Your VC is going to do a technical audit, and you're f**ked.

I just read that a local development and consulting company is now doing technical audits for VCs. I'll just say right off the bat, that I think the world of these people and I think this is a great idea and a great service. I'm not here to criticize them at all. But I am here to tell you that when your VCs hire them as part of their due diligence... well... you're almost certainly fucked. Totally.

This isn't the first time I've talked about this. In fact, I was ranting and raving about how Technical Debt is Real Debt just a couple months ago. But, based on the kind of code I see when startups come to me looking to grow, fix, or finish their MVP, the message still isn't getting through.
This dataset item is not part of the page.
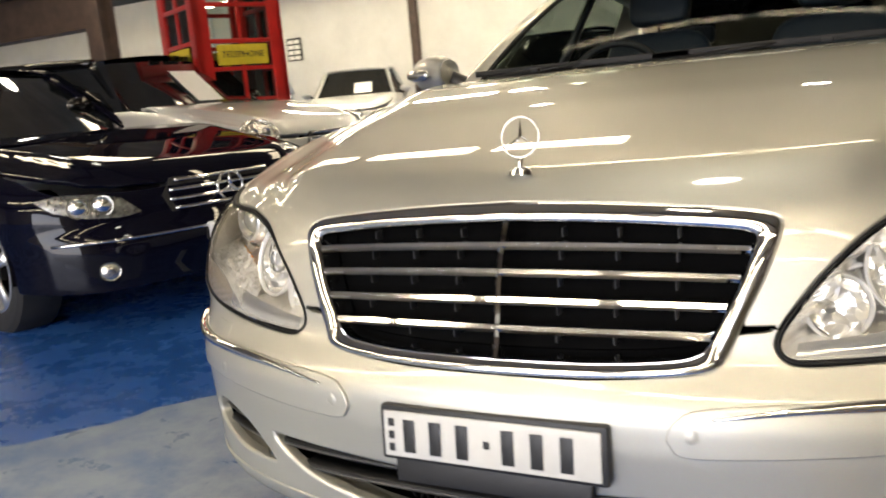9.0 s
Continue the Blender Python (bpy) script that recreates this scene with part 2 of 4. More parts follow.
def lathe(profile, mat, steps=48, axis="x", sharp=40):
    """Turns (radius, along) rows about an axis."""
    verts, faces = [], []
    for r, a in profile:
        for k in range(steps):
            t = 2 * math.pi * k / steps
            c, s = r * math.cos(t), r * math.sin(t)
            verts.append({"x": (a, c, s), "y": (c, a, s), "z": (c, s, a)}[axis])
    for i in range(len(profile) - 1):
        for k in range(steps):
            l = (k + 1) % steps
            faces.append((i * steps + k, i * steps + l, (i + 1) * steps + l, (i + 1) * steps + k))
    me = mesh("lathe", verts, faces, mat)
    me.set_sharp_from_angle(angle=radians(sharp))
    return me


def joined(meshes, mat=None):
    """One mesh from several."""
    bm = bmesh.new()
    for me in meshes:
        bm.from_mesh(me)
    out = bpy.data.meshes.new("joined")
    bm.to_mesh(out)
    bm.free()
    out.materials.append(mat or meshes[0].materials[0])
    for me in meshes:
        bpy.data.meshes.remove(me)
    return out


def curve(points, m=6, closed=False):
    """A Catmull-Rom line through points."""
    p = np.array(points, float)
    n = len(p)
    out = []
    for i in range(n if closed else n - 1):
        a, b, c, d = (p[(i + k) % n] if closed else p[min(max(i + k, 0), n - 1)] for k in (-1, 0, 1, 2))
        for t in np.arange(m) / m:
            out.append(0.5 * (2 * b + (c - a) * t + (2 * a - 5 * b + 4 * c - d) * t**2 + (3 * b - a - 3 * c + d) * t**3))
    if not closed:
        out.append(p[-1])
    return np.array(out)


# ---- the saloon's skin: one smooth surface that its panels are cut from ----
def table(zs, vs, blur=0.012, lo=None, hi=None):
    zs, vs = np.array(zs, float), np.array(vs, float)
    lo, hi = zs[0] - .2, zs[-1] + .2
    g = np.linspace(lo, hi, 900)
    v = np.interp(g, zs, vs)
    # linear ends
    v = np.where(g < zs[0], vs[0] + (g - zs[0]) * (vs[1] - vs[0]) / (zs[1] - zs[0]), v)
    v = np.where(g > zs[-1], vs[-1] + (g - zs[-1]) * (vs[-1] - vs[-2]) / (zs[-1] - zs[-2]), v)
    n = max(1, int(3 * blur / (g[1] - g[0])))
    k = np.exp(-.5 * (np.arange(-n, n + 1) * (g[1] - g[0]) / blur) ** 2)
    v = np.convolve(np.pad(v, n, mode="edge"), k / k.sum(), "valid")
    return lambda q: np.interp(q, g, v)
NOSE = table([.16, .20, .24, .34, .42, .475, .50, .555, .62, .70, .76, .82], [.14, .06, .035, .02, .005, .002, .012, .052, .07, .095, .12, .165], .010)
WIDE = table([.16, .22, .30, .40, .50, .56, .64, .74, .84, .96], [.885, .925, .937, .944, .948, .948, .945, .932, .912, .885], .03)
BOW = table([.42, .48, .55, .9], [.12, .17, .36, .32], .02)
CROWN = table([-.1, .10, .20, .30, .45, .7, 1.0, 1.2, 1.4, 1.6, 1.85, 2.1, 5.2], [.66, .765, .815, .842, .872, .918, .96, .985, 1.003, 1.0125, 1.023, 1.022, 1.0], .05)
DROP = table([0, .2, .42, .8, 1.4, 1.7, 5], [.072, .065, .072, .024, .0045, .004, .004], .08)
CREASE = table([0, .17, .30, .45, .62, 1.0, 1.4], [.389, .454, .515, .559, .591, .675, .803], .05)
# the bonnet's flutes outside its crease: height against distance from the crease, and their strength along the car
FLUTE = table([-.10, -.05, -.02, .01, .04, .07, .10, .13, .16, .19, .22, .25, .29, .34],
              [-.0007, -.0007, -.0007, -.0009, -.0052, -.0157, -.0111, -.0127, -.0140, -.0079, -.0054, .0013, .0013, -.0073], .015)
DEEP = table([.2, .4, .65, .95, 1.3, 1.75], [1.92, 1.34, 1.78, 1.74, .53, 0], .08)
YC = .85
def top(x, y):
    a = np.abs(x)
    c = CREASE(y)
    o = np.clip((a - c + .02) / (.84 - c), 0, 1.4)
    return CROWN(y) - .006 * np.minimum(a / c, 1.2) ** 2 - DROP(y) * o ** 1.7 + (FLUTE(np.clip(a - c, -.1, .34)) - float(FLUTE(-.1))) * DEEP(y)
def side(x, y, z):
    a = np.abs(x)
    w, f = WIDE(z) * (1 - .13 * np.clip((y - 3.0) / 1.9, 0, 1) ** 1.4), NOSE(z)
    b = BOW(z) * .2025 * (1 - np.exp(-(a / .45) ** 2)) * np.clip((YC - y) / (YC), 0, 1)
    n = 3.1 + .55 * np.clip((z - .48) / .12, 0, 1)
    q = np.maximum(YC - (y - b), 0) / (YC - f)
    return (((a / w) ** n + q ** n) ** (1 / n) - 1) * .9
def G(x, y, z):
    s, t, k = side(x, y, z), (z - top(x, y)) * .95, .10
    h = np.maximum(k - np.abs(s - t), 0) / k
    return np.maximum(s, t) + h * h * k / 4
def solve(o, d, far=3.0, n=160):
    """first root of G from outside along rays o + t d, t from 0 to far"""
    o, d = np.atleast_2d(o).astype(float), np.atleast_2d(d).astype(float)
    ts = np.linspace(0, far, n)
    P = o[:, None] + d[:, None] * ts[None, :, None]
    g = G(P[..., 0], P[..., 1], P[..., 2]) < 0
    i = g.argmax(1); ok = g.any(1) & (i > 0)
    a, b = ts[np.maximum(i - 1, 0)], ts[i]
    for _ in range(30):
        m = (a + b) / 2
        Q = o + d * m[:, None]
        inn = G(Q[:, 0], Q[:, 1], Q[:, 2]) < 0
        b = np.where(inn, m, b); a = np.where(inn, a, m)
    return o + d * ((a + b) / 2)[:, None], ok


def normals_at(P):
    h = 1e-4
    g = np.stack([G(*(P + h * e).T) - G(*(P - h * e).T) for e in np.eye(3)], 1)
    return g / np.linalg.norm(g, axis=1, keepdims=True)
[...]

So, let's walk through the journey here. You have users, traction, revenue, and a nice looking growth curve. You've been pitching left and right and maybe even gone through an accelerator. Things are finally coming together, and you've circled the investors for your VC round. Now comes due diligence. Chances are, you've been so busy being scrappy that you haven't been doing a good job of keeping track of all of the paperwork you're going to need. Now, you're going to be spending a lot of long nights pulling things together. Usually, it's about finding stuff that's lost somewhere in a box or Google Drive, or finally getting around to documenting stuff that never made it past the back of the napkin. That's pretty much par for the course.

But now... one of the VCs wants a technical audit, too. Let me say again... THIS IS A REALLY GOOD IDEA!!! But, unlike those missing employment agreements and mission statements, this one isn't easy to solve. Because this is a real audit. Someone is going to pay about $25,000 to have some experts spend a couple of person-weeks looking deep into your code. Even at first glance, as they look at the README.md file in your GitHub repo, they probably aren't going to see this:

I mean, sure, you've heard that test coverage is important. You know that a good CI/CD process is important. And you've been planning to go back and clean up some of that code you rushed through, right? But let's be honest, you haven't even been watching those metrics, right? Because you're a STARTUP, and startups are young and scrappy and pushing the envelope and all that shit.

So your README file probably looks more like this:

And even if you put in the metrics, your code probably looks more like this:

And that just the first 15 minutes of the audit. There are still another 95.75 person hours worth of auditing to come.

Breathe

Ok. so that does this all mean? What's the moral of the story? Is the deal dead? No, of course not. But here is what's going to happen:

The audit is going to find that although your code-school graduate "technical cofounder" built your MVP in nine months, the entire focus was on the "minimally" part, and, in the eyes of the professionals, almost none of it is "viable." They're going to be very nice about it. There's not going to be any blame or condemnation. They aren't going to criticize the long functions, the sloppy coding, and all the missing "best practices." They're just going to give an honest assessment of the quality of the code, measured against what a professional development house would have produced. They're going to figure out about how many developer-weeks it will take to bring the code up to industry standards. And that number is going to be big. Really big. Like 75 developer-weeks to go back and bring the code up to snuff. (They won't be bidding on the job. They're neutral and independent so there's no incentive for them to inflate the number. It will be honest and it will be accurate.) But, at an industry rate of between $10K-$25K per developer week, this code audit just reduced the value of your startup by $750K-$1.8M. Because Technical Debt is REAL DEBT!!!

The VCs still love you. It's a great product and you have a great team. But now, you have to convince them that it's worth giving you another $2M to pay down your debt.

Or, perhaps finding a million or two in unexpected debt is exactly the kind of reason good investors do due diligence and walk away from deals.

So...

So the moral of the story is: DON'T WAIT! Find a mentor or a nice person to review your code and technical practices with you. Or go hire an expert to do a mini-audit on your code. Start collecting metrics and start tracking your technical debt like it's real money. Then, as you talk to investors, make it part of your disclosure up front. Savvy investors aren't afraid of debt. They aren't afraid of risk. They are afraid of SURPRISES.